The French interior minister, Christophe Castaner, warned of more, and potentially worse, violence this weekend. “Everything makes us think that radical elements, anti-state dissidents, will once again try to mobilise,” he said at a news conference on Friday.
One Yellow Vest spokesman on Friday called on movement supporters to avoid Paris.
All over central Paris on Friday, banks — a target of last week’s violence — put plywood over windows to a chorus of buzz saws. On Avenue Kléber bank after bank had been smashed.
Businesses throughout the centre prepared to shut for the day on Saturday. Cafes and brasseries closed. Nothing is to remain open on the Champs-Élysées, site of the biggest mobilisations of demonstrators, or on adjacent streets, by order of the Paris police. Museums and leading monuments will be closed, as well as the city’s department stores.
Saturday’s security apparatus will be “large scale” Castaner promised, with some 89,000 police officers deployed, 8,000 in Paris alone, nearly double the number from last week.
President Emmanuel Macron himself has remained silent, a strategy criticised by the opposition. But the unease of his government was evident in the public statements of other officials in recent days.
Prime Minister Édouard Philippe went over the signs of radicalisation on French television Thursday night, in a worried tone.
“When you hear somebody say, ‘We’ll march on the Élysée,’’’ — the seat of the French presidency — ‘‘you know what that means,” Philippe said, referring to a statement this week by one of the Yellow Vest founders, Eric Drouet. He is now the subject of a criminal investigation for his comments.
Philippe also cited as an example of radicalisation the firebombing of the prefecture, the chief administrative building, in the provincial capital of Puy-en-Velay, with civil servants still inside, while some in the crowd yelled that they would “roast like pigs,” in echoes of the French Revolution of 1789.
Macron, visiting the burned-out building, was booed on Tuesday. His prime minister felt called on to declare on television that the “Republic is solid.” But he did not sound so sure.
If there is widespread violence, his stature, already shaken, will be further weakened and his pro-business reform agenda put in serious jeopardy.
The course of preceding popular uprisings in French history may be against him. These have had a tendency to become progressively more radical, with the Revolution of 1789 the prime example. And with much of the anger focused on Macron himself, he has become both the target and symbol of anger, much like Louis XVI during the Revolution.
“He is the emblematic example of the personalisation of power,” said Marc Lazar, a professor at Sciences Po, one of France’s top academic institutions.
“He has become the incarnation of someone to hate,” Lazar said. “Very frankly, I don’t know how he is going to get out of it.”
Around the Avenue Kléber there was a mix of fear, resignation and anger at being targeted, and halting recognition of the protesters’ claims.

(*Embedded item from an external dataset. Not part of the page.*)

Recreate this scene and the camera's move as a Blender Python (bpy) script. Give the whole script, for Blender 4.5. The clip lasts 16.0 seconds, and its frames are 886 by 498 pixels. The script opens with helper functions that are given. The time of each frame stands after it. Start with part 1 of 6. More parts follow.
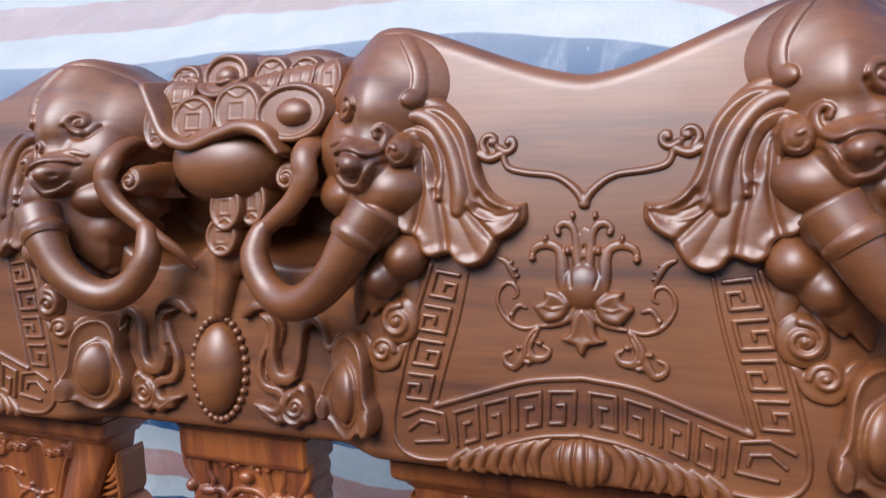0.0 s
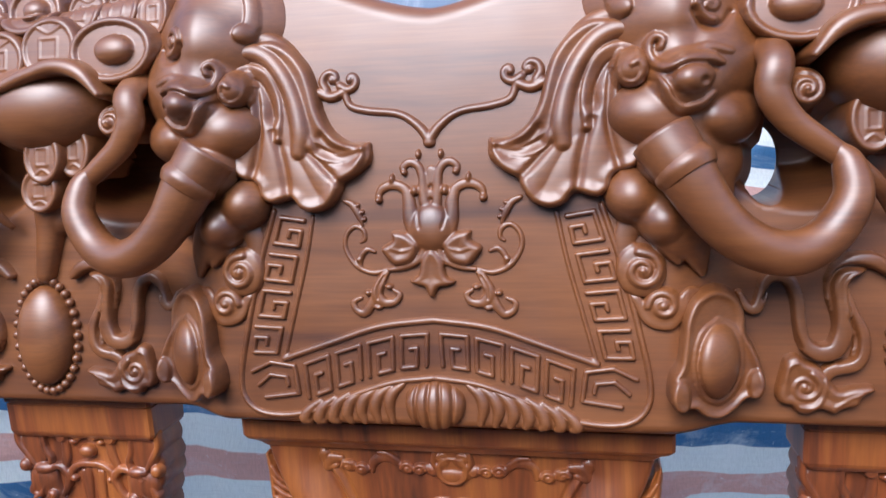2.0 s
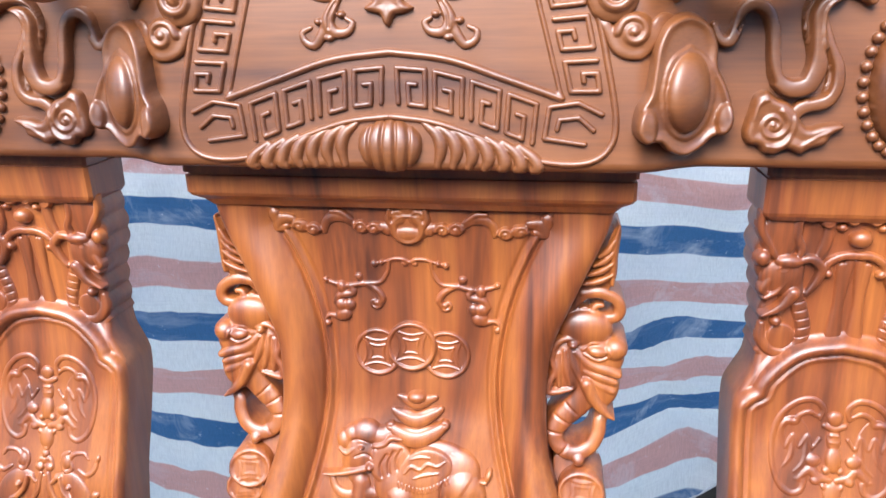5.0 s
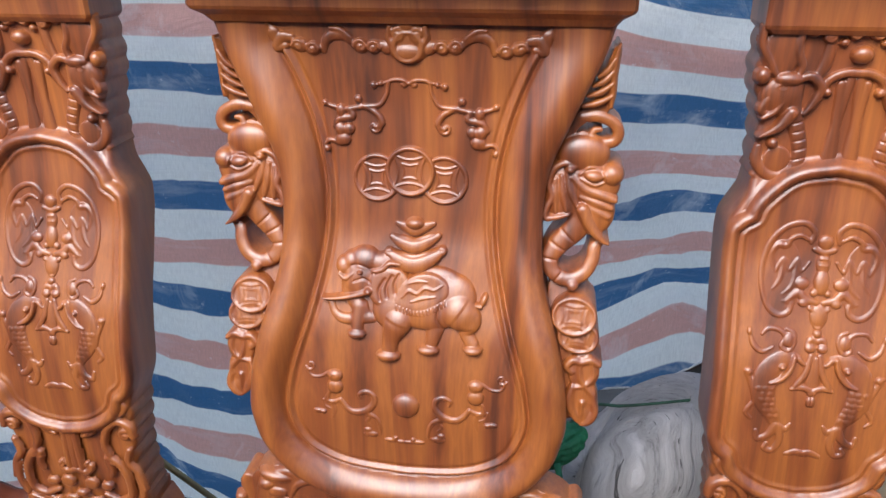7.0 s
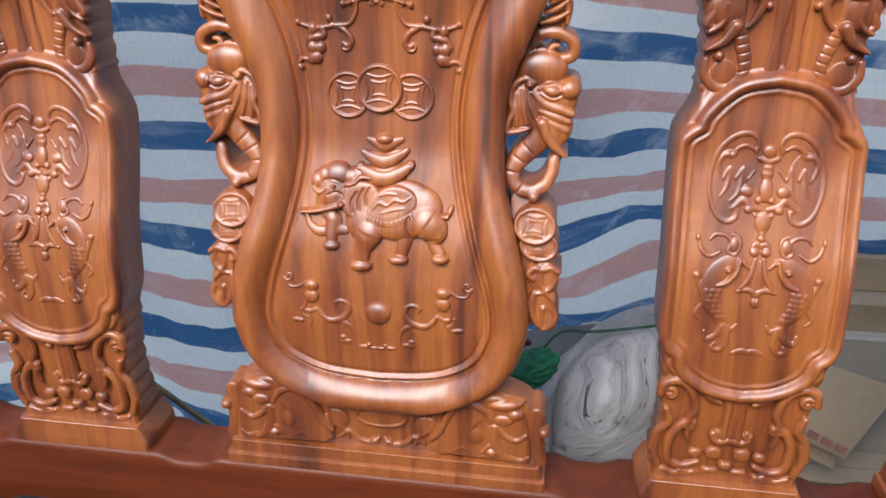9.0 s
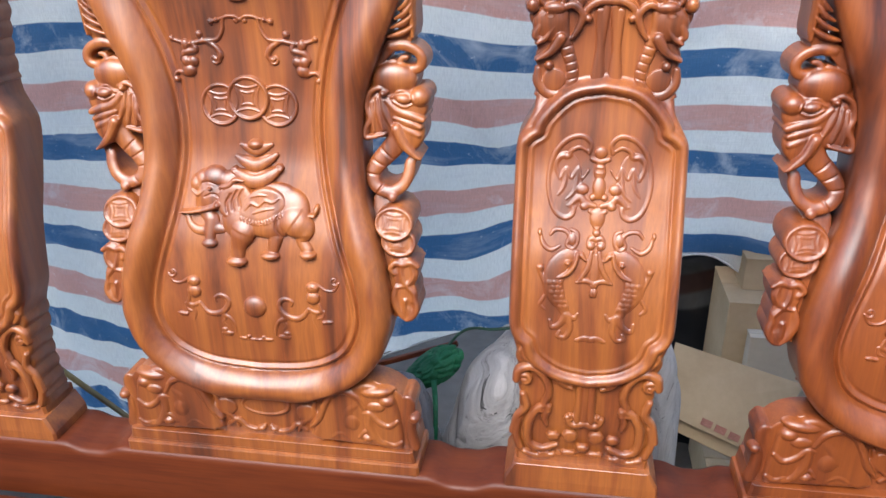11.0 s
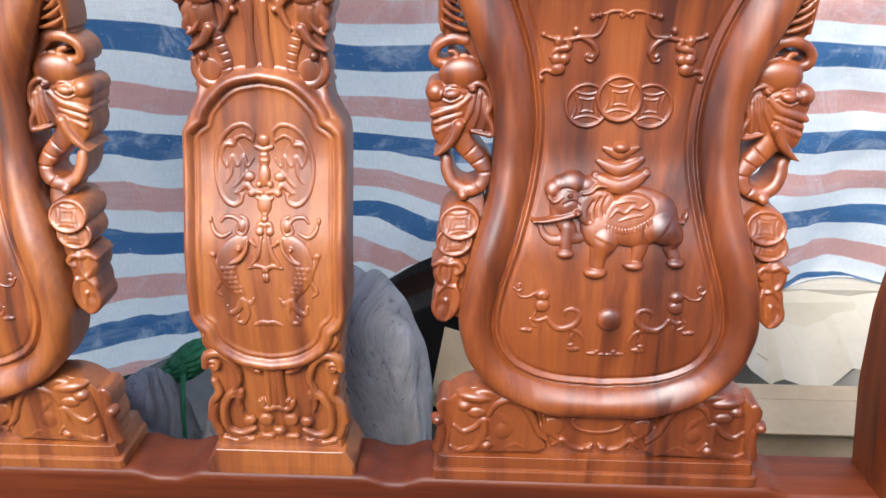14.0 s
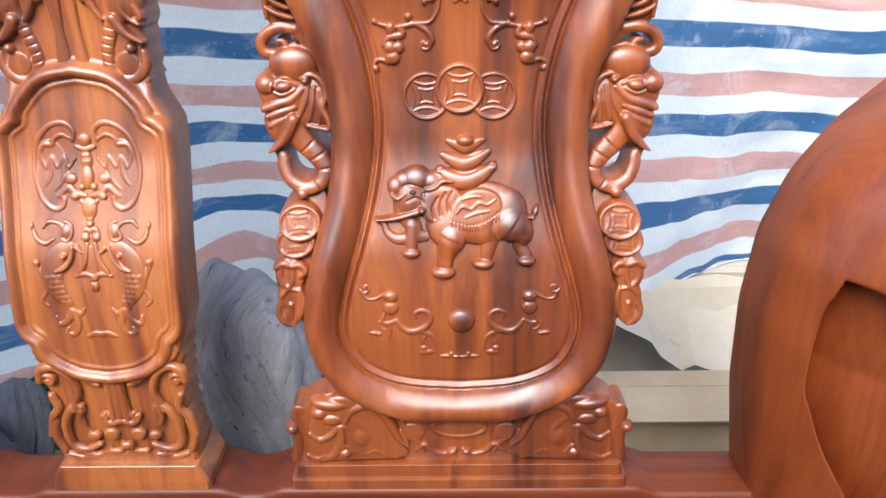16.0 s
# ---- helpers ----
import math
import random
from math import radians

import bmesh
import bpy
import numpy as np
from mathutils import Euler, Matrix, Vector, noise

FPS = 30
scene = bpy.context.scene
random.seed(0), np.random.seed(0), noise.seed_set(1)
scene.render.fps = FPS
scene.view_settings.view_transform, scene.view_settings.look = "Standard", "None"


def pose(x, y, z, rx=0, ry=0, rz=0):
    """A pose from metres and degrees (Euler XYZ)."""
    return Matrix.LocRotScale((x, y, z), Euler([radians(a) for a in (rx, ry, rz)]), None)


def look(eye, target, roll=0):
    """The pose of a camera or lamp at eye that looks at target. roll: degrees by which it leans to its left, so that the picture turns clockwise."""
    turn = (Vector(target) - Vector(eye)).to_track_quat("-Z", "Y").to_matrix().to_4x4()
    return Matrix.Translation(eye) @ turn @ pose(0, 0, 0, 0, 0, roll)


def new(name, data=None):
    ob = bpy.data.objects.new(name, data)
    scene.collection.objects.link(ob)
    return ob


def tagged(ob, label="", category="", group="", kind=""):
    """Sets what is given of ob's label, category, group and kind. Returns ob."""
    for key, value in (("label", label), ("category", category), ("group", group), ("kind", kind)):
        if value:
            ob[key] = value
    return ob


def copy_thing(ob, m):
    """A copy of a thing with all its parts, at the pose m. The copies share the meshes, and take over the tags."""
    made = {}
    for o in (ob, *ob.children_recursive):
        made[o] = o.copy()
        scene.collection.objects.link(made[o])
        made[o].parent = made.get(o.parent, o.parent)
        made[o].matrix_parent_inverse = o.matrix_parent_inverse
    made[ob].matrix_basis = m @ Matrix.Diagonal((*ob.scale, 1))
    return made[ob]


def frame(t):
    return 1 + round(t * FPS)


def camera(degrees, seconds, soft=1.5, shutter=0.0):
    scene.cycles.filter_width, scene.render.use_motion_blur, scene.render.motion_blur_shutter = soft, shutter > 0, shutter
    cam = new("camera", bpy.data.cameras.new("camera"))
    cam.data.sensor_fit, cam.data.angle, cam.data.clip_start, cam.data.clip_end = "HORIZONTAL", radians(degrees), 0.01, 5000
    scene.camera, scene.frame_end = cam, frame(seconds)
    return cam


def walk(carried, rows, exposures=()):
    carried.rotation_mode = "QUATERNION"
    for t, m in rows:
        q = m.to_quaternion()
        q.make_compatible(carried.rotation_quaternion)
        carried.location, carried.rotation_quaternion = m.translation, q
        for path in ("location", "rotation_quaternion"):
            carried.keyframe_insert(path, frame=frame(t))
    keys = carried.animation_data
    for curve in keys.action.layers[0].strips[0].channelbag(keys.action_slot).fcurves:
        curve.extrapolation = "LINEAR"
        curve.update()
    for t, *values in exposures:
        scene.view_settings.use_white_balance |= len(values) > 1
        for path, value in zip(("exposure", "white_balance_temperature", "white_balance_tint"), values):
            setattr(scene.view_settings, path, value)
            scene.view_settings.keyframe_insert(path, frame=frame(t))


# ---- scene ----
cam = camera(61.3, 16.0)
METRES, EYE, TILT, LEAN, TURN = 0.90, 1.3494, -6.0, 1.5, 20.5
ROWS = [
    (0.0, 0.0, 0.0, 0.0, -0.0, 0.0, 0.0),
    (0.5, 0.0068, 0.0038, -0.0009, -2.45, -0.37, 0.08),
    (1.0, 0.0144, 0.0106, -0.0072, -5.31, -1.42, 0.42),
    (1.5, 0.0222, 0.0171, -0.011, -7.52, -2.14, 1.13),
    (2.0, 0.029, 0.0207, -0.0198, -9.39, -2.91, 1.9),
    (2.5, 0.0359, 0.0258, -0.0362, -10.26, -3.92, 1.63),
    (3.0, 0.0357, 0.0314, -0.0577, -10.29, -5.63, 1.54),
    (3.5, 0.0355, 0.0359, -0.0743, -10.8, -6.91, 1.56),
    (6.0, 0.0301, 0.0377, -0.2011, -12.73, -15.29, 0.34),
    (6.5, 0.0268, 0.0245, -0.2285, -12.3, -16.23, 0.02),
    (7.0, 0.0287, 0.009, -0.2461, -11.96, -17.41, -0.09),
    (7.5, 0.0263, -0.0065, -0.267, -11.67, -18.6, -0.49),
    (8.0, 0.0251, -0.0226, -0.2851, -12.45, -19.77, -0.08),
    (10.5, 0.1523, -0.1339, -0.2999, -11.13, -18.52, 0.34),
    (11.0, 0.1987, -0.1625, -0.2951, -11.54, -18.24, 0.62),
    (11.5, 0.2401, -0.187, -0.2934, -12.2, -18.09, 0.96),
    (12.0, 0.2793, -0.2079, -0.2947, -12.86, -18.51, 0.83),
    (12.5, 0.3226, -0.2322, -0.3008, -13.43, -18.79, 0.42),
    (13.0, 0.3715, -0.2476, -0.3058, -14.29, -18.41, 0.25),
    (13.5, 0.418, -0.2534, -0.3081, -16.22, -18.8, 0.24),
    (14.0, 0.4626, -0.2613, -0.3067, -18.25, -18.28, 0.36),
    (14.5, 0.5041, -0.272, -0.3053, -19.25, -19.19, 0.34),
    (15.0, 0.5437, -0.2726, -0.3051, -19.07, -19.22, 1.29),
    (15.5, 0.5815, -0.2679, -0.3089, -20.77, -20.08, 1.27),
    (16.0, 0.6129, -0.2628, -0.3046, -20.74, -19.63, 0.98),
]
walk(cam, [(t, pose(0.1045, -0.5757, EYE, TILT, LEAN, TURN) @ pose(METRES * x, METRES * y, METRES * z, 90 + pitch, roll, yaw)) for t, x, y, z, yaw, pitch, roll in ROWS],
     exposures=((0.0, 0.35, 5900, 12), (1.0, 0.18, 5800, 12), (1.6, 0.4, 5700, 12), (2.5, 0.95, 5700, 12), (3.5, 1.45, 5900, 12), (6.0, 1.3, 6100, 12), (6.6, 0.98, 6200, 12), (7.2, 0.77, 6200, 12), (9.5, 0.84, 6200, 12), (11.5, 1.14, 6300, 12), (13.5, 1.03, 6300, 12), (14.5, 1.3, 6300, 12), (16.0, 1.3, 6300, 12)))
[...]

“We’re really scared,” said Muriel Cohen, who works in real estate with her husband, and was bringing groceries into her building on the Avenue Kléber. “It was absolutely awful last weekend.” Cohen watched as her car was burned last weekend.

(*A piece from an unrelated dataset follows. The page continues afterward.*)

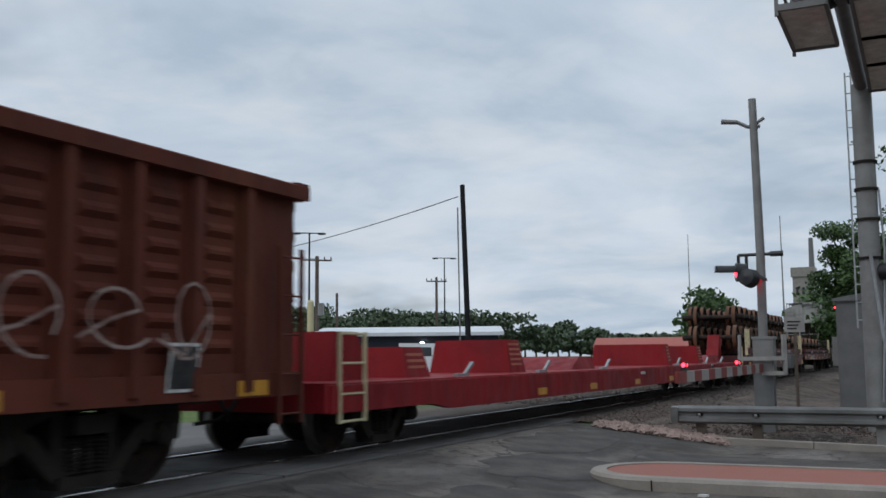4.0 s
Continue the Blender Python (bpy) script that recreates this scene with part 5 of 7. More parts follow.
def boxcar(u0, u1):
    car, L = new_car("boxcar", "red ribbed steel boxcar with graffiti along its lower side", u0, u1)
    H = L / 2
    m = paint("boxcar_red", (0.255, 0.062, 0.048), (0.08, 0.03, 0.025), 0.22, (0.12, 0.05, 0.03), 0.2, 0.5, 1.0, 0.2)
    M["box_grey"] = plain("graffiti_grey", (0.22, 0.21, 0.20), 0.6, 0, 0.4, 4, 0, (0.11, 0.08, 0.075))
    M["box_pale"] = plain("graffiti_pale_blue", (0.52, 0.58, 0.62), 0.6, 0, 0.4, 3, 0, (0.30, 0.42, 0.55))
    M["box_tan"] = plain("graffiti_tan", (0.34, 0.24, 0.18), 0.6, 0, 0.4, 3, 0, (0.22, 0.12, 0.09))
    M["box_green"] = plain("graffiti_olive", (0.14, 0.16, 0.09), 0.6, 0, 0.3, 4, 0)
    M["box_blue"] = plain("graffiti_dusty_blue", (0.15, 0.19, 0.24), 0.6, 0, 0.4, 3, 0)
    # darker boxcar red: shading of the posts painted in, door bars grimy too
    M["box_shade"] = paint("boxcar_post_shade", (0.15, 0.040, 0.033), (0.05, 0.022, 0.02), 0.4, (0.10, 0.045, 0.03), 0.3, 0.6, 2.0, 0.4)
    part("body", Geo().box(-1.50, 1.50, -H, H, 1.0, 4.72), m, car)
    g = Geo().prism([(1.58, 4.70), (1.60, 4.78), (0, 4.92), (-1.60, 4.78), (-1.58, 4.70)], "y", -H - 0.04, H + 0.04)
    part("roof", g, m, car)
    for s in (1, -1):
        g = Geo().prism([(s * 1.45, 0.76), (s * 1.56, 0.76), (s * 1.57, 1.10), (s * 1.45, 1.12)], "y", -H, H)
        part("side_sill", g, m, car)
        ys = [-8.96 + 0.889 * k for k in range(8)] + [2.75 + 0.9 * k for k in range(8)]
        for y in ys:
            if abs(y) < H - 0.15:
                g = Geo().prism([(s * 1.49, y - 0.045), (s * 1.555, y - 0.034), (s * 1.555, y + 0.034), (s * 1.49, y + 0.045)], "z", 1.12, 4.62)
                part("side_post", g, "box_shade", car)
        # sliding door with its bars
        d = part("door", Geo().box(min(s * 1.50, s * 1.60), max(s * 1.50, s * 1.60), -1.45, 1.75, 1.10, 4.55), m, car)
        for y in (-1.40, -1.12, 0.08, 1.55, 1.70):
            part("door_bar", Geo().box(min(s * 1.60, s * 1.65), max(s * 1.60, s * 1.65), y - 0.035, y + 0.035, 1.15, 4.5), "box_shade", d)
        for z in (1.25, 2.36, 2.71, 3.55, 4.5):
            part("door_bar", Geo().box(min(s * 1.60, s * 1.64), max(s * 1.60, s * 1.64), -1.4, 1.7, z - 0.045, z + 0.045), "box_shade", d)
        part("door_lever", Geo().box(min(s * 1.60, s * 1.68), max(s * 1.60, s * 1.68), 0.0, 0.35, 1.75, 2.5), m, d)
        g = Geo().box(min(s * 1.5, s * 1.66), max(s * 1.5, s * 1.66), -5.4, 1.6, 0.98, 1.06)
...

“Still, I feel badly for them,” she said of the protesters. “And they are holding us somehow responsible. But it’s actually quite hard for us in this neighbourhood.”

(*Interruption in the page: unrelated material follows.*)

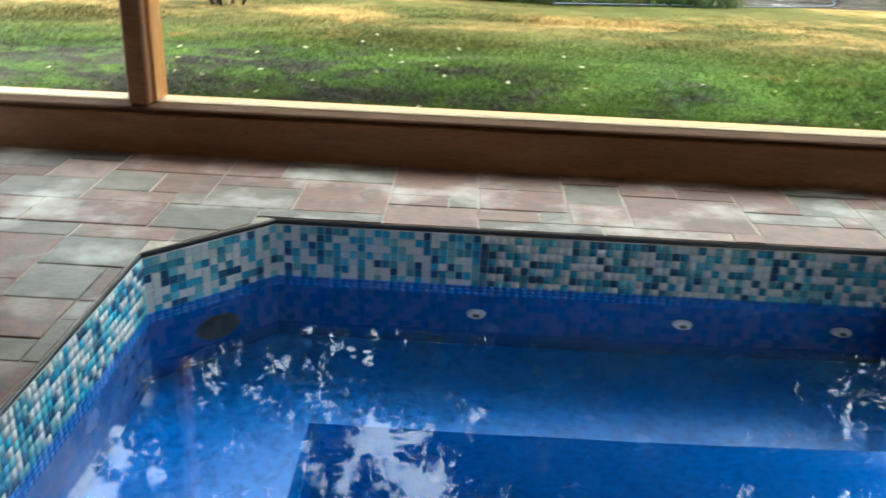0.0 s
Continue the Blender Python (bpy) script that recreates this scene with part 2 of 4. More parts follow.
M_ALU = surf("grey_alloy", (0.35, 0.35, 0.36), (0.45, 0.45, 0.46), 3, 0.5, 0.0, metal=0.6)
M_YELLOW = surf("yellow_kayak", (0.65, 0.45, 0.03), (0.72, 0.52, 0.05), 2, 0.35, 0.0)
M_HOUSE = surf("far_house_wall", (0.13, 0.105, 0.09), (0.18, 0.15, 0.13), 0.3, 0.8, 0.0)
M_ROOF = surf("far_house_roof", (0.16, 0.10, 0.085), (0.2, 0.14, 0.12), 0.4, 0.8, 0.0)

# glass of the big window: clear, thin
M_GLASS, nt, b = bsdf("window_glass")
b.inputs["Roughness"].default_value = 0.0
b.inputs["IOR"].default_value = 1.17
b.inputs["Transmission Weight"].default_value = 1.0
b.inputs["Base Color"].default_value = (0.97, 0.985, 0.98, 1)

# lake: dark body under a rain-dulled surface
M_LAKE, nt, b = bsdf("lake_water")
b.inputs["Base Color"].default_value = (0.15, 0.163, 0.17, 1)
b.inputs["Roughness"].default_value = 0.36
b.inputs["IOR"].default_value = 1.5
bumped(nt, b, noise_at(nt, 0.9, 5, (1, 0.6, 1)), 1.0, 0.5)

# lawn: green turf, straw-dry patches, mud near the house
M_LAWN, nt, b = bsdf("patchy_lawn")
green = mix(nt, between(nt, noise_at(nt, 1.3, 5), 0.35, 0.7), (0.06, 0.10, 0.016), (0.118, 0.17, 0.027))
olive = mix(nt, between(nt, noise_at(nt, 1.1, 5), 0.35, 0.7), (0.056, 0.046, 0.012), (0.105, 0.082, 0.021))
straw = mix(nt, between(nt, noise_at(nt, 4, 5), 0.35, 0.7), (0.19, 0.11, 0.032), (0.36, 0.218, 0.073))
sep = nt.nodes.new("ShaderNodeSeparateXYZ")
nt.links.new(nt.nodes.new("ShaderNodeNewGeometry").outputs["Position"], sep.inputs[0])


def math2(op, a, c):
    n = nt.nodes.new("ShaderNodeMath")
    n.operation = op
    for sock, v in zip(n.inputs, (a, c)):
        if isinstance(v, (int, float)):
            sock.default_value = v
        else:
            nt.links.new(v, sock)
    return n.outputs[0]


far_turf = math2("ADD", between(nt, sep.outputs[1], 5.0, 7.2), math2("MULTIPLY", math2("SUBTRACT", noise_at(nt, 0.3, 3), 0.5), 1.2))
lush = math2("MULTIPLY", between(nt, sep.outputs[0], 4.6, 6.6), between(nt, sep.outputs[1], 11.5, 9.0))
far_turf = math2("MULTIPLY", far_turf, math2("SUBTRACT", 1.0, math2("MULTIPLY", lush, 0.45)))
far_turf = math2("MULTIPLY", far_turf, math2("SUBTRACT", 1.0, math2("MULTIPLY", between(nt, sep.outputs[1], 13.5, 18.5), 0.7)))
green = mix(nt, far_turf, green, olive)
dry_zone = math2("MULTIPLY", between(nt, sep.outputs[1], 5.6, 8.8), between(nt, sep.outputs[1], 19.0, 14.5))
damp = math2("MULTIPLY", between(nt, sep.outputs[1], 9.6, 11.4), between(nt, sep.outputs[0], 6.0, 3.6))
dry_zone = math2("MULTIPLY", dry_zone, math2("SUBTRACT", 1.0, math2("MULTIPLY", math2("MAXIMUM", damp, lush), 0.85)))
dry = math2("ADD", noise_at(nt, 0.75, 8, (1.0, 0.8, 1), 0.75), math2("MULTIPLY", math2("SUBTRACT", dry_zone, 1.0), 0.16))
tuft = noise_at(nt, 17, 7, None, 0.78)
dry = math2("ADD", dry, math2("MULTIPLY", math2("SUBTRACT", tuft, 0.5), 0.5))
col = mix(nt, between(nt, dry, 0.44, 0.55), green, straw)
mud_zone = math2("MULTIPLY", between(nt, sep.outputs[1], 7.2, 4.7), between(nt, sep.outputs[0], 3.5, -1.5))
mud = math2("ADD", noise_at(nt, 2.1, 8, (1, 1.5, 1), 0.8, 0.6), math2("MULTIPLY", math2("SUBTRACT", mud_zone, 1.0), 0.2))
soil = mix(nt, between(nt, noise_at(nt, 9, 5), 0.35, 0.65), (0.032, 0.026, 0.022), (0.07, 0.055, 0.043))
col = mix(nt, between(nt, mud, 0.40, 0.50), col, soil)
col = mix(nt, between(nt, noise_at(nt, 7, 6, None, 0.75), 0.42, 0.62), mix(nt, 0.36, col, (0.02, 0.024, 0.008)), col)
col = mix(nt, between(nt, noise_at(nt, 26, 4), 0.5, 0.72), col, mix(nt, 0.65, col, (0.02, 0.026, 0.007)))
nt.links.new(col, b.inputs["Base Color"])
b.inputs["Roughness"].default_value = 0.95
b.inputs["Specular IOR Level"].default_value = 0.05
bumped(nt, b, noise_at(nt, 24, 5), 1.0, 0.04)


# ---- mesh tools ----
def np_mesh(name, verts, faces):
    me = bpy.data.meshes.new(name)
    verts, faces = np.asarray(verts, np.float32), np.asarray(faces, np.int32)
    me.vertices.add(len(verts))
    me.vertices.foreach_set("co", verts.ravel())
    k = faces.shape[1]
    me.loops.add(faces.size)
    me.loops.foreach_set("vertex_index", faces.ravel())
    me.polygons.add(len(faces))
    me.polygons.foreach_set("loop_start", np.arange(0, faces.size, k, dtype=np.int32))
    me.update(calc_edges=True)
    return me


def mesh_of(name, bm, material, smooth=False):
    me = bpy.data.meshes.new(name)
    bm.normal_update()
    bm.to_mesh(me)
    bm.free()
    me.materials.append(material)
    if smooth:
        for p in me.polygons:
            p.use_smooth = True
    return me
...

“And really it’s the government that’s responsible,” Cohen added. “They’ve kept unemployment high. And everybody’s become very lazy. You’ve got to give them back the taste for work. I’m just sorry, though, that they are the victims of unequal distribution.”
Gaisne, the executive who lives on Avenue Foch, said he had been insulted by the mob last Saturday. “They yelled, ‘Go home, bourgeois!,” he recalled, and had employed the insulting second person singular, generally used only for intimates or children. “They wanted to beat up on the rich.”